Minecraft is now available for cross-play on any device

Minecraft

With the launch of Microsoft’s new Xbox One X gamers got an update on the latest Minecraft news — chiefly that Minecraft is now available across any device.

As part of the company’s big show at E3 Microsoft talked about the latest Minecraft update.

The Better Together Update” unifies console, mobile and Windows 10 versions of the game.

The new update also features better graphics and cross-platform support to let Windows 10 and mobile Minecraft players play the game together.

As part of the update, Minecraft is ditching any special branding associated with Minecraft for Xbox One, Nintendo Switch, mobile games or VR — they’ll all just be known as “Minecraft”. There’s a ‘Minecraft: Java Edition’, which is the original PC game (still supported).

Minecraft

The unified branding is designed to let buyers know they’re all getting the same game, that they can play with anyone no matter what device they’re using, the company said.

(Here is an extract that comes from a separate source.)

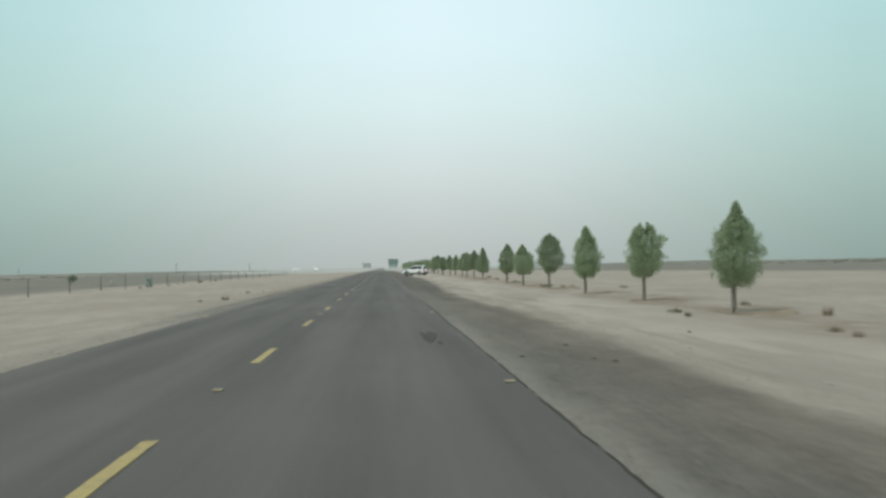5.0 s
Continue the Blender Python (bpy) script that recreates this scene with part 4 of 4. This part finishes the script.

Supported devices for unified game play include:

  • Windows 10
  • iOS
  • Android
  • XBox One
  • Nintendo’s Switch

If players own Minecraft for mobile or VR, they’ll get an update for the summer. Minecraft for Xbox One or Nintendo Switch owners will get a new update for free, and the existing worlds that gamers have created are going to be available on the new game.

The new update also means that any downloadable content will be available across all devices. So a pack bought on mobile will also be available on Xbox and Windows 10 editions too.

Minecraft

As an additional added perk, Minecraft is throwing in a server browser to its latest update. Launching with four servers, Lifeboat, Mineplex, InPVP and Cubecraft — which lets players join public servers that have monthly users numbering in the millions according to the company.

It’s different from Minecraft Realms, which are privately cloud-hosted servers available for smaller groups.

Finally, there’s a new graphics pack for 4K viewing — better lighting, shadows, and water effects, the company said.